Arizona-based regional carrier, Mesa Airlines is entering into a sale-leaseback agreement with United Airlines. The agreement, involving the transfer of 18 Embraer E175 regional jets, will raise approximately $230 million. The sale-leaseback agreement comes just in time for the regional carrier. The deal closure gives Mesa the lifeline it needs to stay afloat, providing the carrier with a critical opportunity to substantially reduce its outstanding debts. This isn’t the first time United Airlines is supporting the regional carrier’s financial stability. Operating under the United Express brand, Mesa Airlines has a significant partnership with the United States airline giant.
Mesa Airlines and United Airlines Partnership
Mesa Airlines serves numerous markets throughout the Western Hemisphere. Serving regions across the United States, Canada, Cuba, Mexico, and the Bahamas, the regional carrier has been connecting smaller communities with major hubs since 1982. In late 2022, United Airlines’ acquisition of a 10% stake in Mesa contributed approximately $10.5 million to the regional airline operator’s financial stability. The partnership was further secured as United Airlines entered into a five year Capacity Purchase Agreement (CPA) with its newly inaugurated United Express affiliate. Now, as Mesa Airlines faces outstanding government debt, United Airlines see an opportunity to strengthen its relationship with its official United Express partner. United has decided to capitalise on it’s CPA with the regional carrier, coming to the rescue with a significant sale-leaseback agreement.
Deal Structure
Involving 18 Embraer E175 aircraft, the sale-leaseback transaction is being executed in two phases. Following their transfer on December 31, 2024, eight E175s are already under the new ownership of United. Meanwhile, the remaining 10 aircraft are scheduled for transfer in late January or early February 2025. With the sale’s completion, Mesa will lease back each of the 18 aircraft from United. After which, the regional carrier will be able to resume full operational capacity. Meanwhile, Mesa will be able to use the proceeds of this deal to reduce its loan with the U.S. Treasury.

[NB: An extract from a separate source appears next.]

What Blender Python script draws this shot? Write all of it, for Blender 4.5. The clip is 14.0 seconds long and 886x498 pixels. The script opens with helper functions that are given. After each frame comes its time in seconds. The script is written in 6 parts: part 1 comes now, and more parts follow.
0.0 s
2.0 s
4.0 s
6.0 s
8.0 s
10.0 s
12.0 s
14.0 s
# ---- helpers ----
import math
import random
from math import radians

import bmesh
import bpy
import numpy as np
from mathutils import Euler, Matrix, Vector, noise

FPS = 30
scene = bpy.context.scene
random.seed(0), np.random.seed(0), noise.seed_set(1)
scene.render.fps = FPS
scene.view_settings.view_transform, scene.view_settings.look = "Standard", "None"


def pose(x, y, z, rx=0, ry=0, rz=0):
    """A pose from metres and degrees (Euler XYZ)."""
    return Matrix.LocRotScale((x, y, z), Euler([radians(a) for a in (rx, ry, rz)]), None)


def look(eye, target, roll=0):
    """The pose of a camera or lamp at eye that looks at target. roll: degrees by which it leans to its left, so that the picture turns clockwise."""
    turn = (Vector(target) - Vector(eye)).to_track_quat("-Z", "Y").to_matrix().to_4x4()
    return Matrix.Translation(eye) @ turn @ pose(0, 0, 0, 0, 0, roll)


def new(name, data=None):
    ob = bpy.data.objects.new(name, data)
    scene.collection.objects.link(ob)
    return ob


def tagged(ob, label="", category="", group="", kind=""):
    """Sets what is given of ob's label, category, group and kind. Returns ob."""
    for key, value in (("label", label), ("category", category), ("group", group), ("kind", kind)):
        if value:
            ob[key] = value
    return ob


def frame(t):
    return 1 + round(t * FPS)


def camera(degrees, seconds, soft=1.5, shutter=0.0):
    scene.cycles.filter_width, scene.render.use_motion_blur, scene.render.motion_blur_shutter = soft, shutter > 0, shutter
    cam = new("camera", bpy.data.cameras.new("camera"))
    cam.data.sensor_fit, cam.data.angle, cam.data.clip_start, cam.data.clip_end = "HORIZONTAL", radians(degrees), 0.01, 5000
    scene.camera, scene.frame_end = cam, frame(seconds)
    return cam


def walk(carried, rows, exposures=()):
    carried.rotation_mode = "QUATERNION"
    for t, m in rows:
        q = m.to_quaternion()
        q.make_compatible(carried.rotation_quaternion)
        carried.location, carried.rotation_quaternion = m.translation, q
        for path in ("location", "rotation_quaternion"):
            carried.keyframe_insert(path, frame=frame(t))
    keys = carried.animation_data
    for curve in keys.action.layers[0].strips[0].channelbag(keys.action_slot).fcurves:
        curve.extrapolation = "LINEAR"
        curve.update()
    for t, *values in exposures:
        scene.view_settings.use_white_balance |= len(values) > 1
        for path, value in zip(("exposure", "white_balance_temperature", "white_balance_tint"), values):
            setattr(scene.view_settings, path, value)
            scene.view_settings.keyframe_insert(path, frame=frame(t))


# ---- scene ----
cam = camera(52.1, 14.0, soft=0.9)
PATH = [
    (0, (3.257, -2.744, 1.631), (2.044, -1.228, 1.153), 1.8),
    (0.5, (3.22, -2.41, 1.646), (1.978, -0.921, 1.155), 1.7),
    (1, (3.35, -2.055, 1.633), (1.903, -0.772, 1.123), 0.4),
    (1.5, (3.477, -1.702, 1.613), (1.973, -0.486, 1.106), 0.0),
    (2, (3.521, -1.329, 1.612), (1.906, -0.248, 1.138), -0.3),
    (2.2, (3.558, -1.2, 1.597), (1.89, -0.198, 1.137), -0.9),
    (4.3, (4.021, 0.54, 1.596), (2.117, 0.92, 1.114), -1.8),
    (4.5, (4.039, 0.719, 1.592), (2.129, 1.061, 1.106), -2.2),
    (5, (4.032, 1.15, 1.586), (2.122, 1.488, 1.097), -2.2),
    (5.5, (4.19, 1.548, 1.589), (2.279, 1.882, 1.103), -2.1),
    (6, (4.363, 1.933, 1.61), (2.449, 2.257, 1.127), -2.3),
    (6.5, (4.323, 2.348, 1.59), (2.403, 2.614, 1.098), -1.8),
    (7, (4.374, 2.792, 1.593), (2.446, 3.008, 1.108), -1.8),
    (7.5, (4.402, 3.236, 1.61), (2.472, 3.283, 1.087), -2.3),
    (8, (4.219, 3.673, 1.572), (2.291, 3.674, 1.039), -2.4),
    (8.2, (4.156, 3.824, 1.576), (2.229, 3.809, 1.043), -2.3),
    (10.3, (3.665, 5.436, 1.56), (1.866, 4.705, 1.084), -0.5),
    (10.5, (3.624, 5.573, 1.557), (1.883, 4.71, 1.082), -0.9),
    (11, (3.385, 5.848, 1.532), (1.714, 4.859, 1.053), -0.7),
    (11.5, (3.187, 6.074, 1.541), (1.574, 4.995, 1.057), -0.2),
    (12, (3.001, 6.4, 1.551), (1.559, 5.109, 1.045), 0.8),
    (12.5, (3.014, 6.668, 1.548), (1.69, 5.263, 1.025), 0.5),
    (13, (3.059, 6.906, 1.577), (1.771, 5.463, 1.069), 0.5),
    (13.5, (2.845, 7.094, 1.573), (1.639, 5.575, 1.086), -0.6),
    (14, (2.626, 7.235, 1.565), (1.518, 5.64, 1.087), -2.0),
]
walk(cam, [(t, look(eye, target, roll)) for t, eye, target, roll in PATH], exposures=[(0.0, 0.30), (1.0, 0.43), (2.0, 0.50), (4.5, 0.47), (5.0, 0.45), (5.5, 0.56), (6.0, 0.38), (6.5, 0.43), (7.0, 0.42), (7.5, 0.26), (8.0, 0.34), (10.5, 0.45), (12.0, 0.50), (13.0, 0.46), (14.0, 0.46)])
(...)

The anticipated total gross proceeds from the sale will be around the $229-230 million mark. Mesa will be allocating approximately $142 million of these proceeds to alleviating the pressure of its government debt. The expectation is that the deal will further strengthen Mesa airlines’ partnership with United Airlines. Mesa continues to be a key player in America’s regional airline market. This sale-leaseback agreement marks a significant step in the carrier’s journey towards financial stabilisation.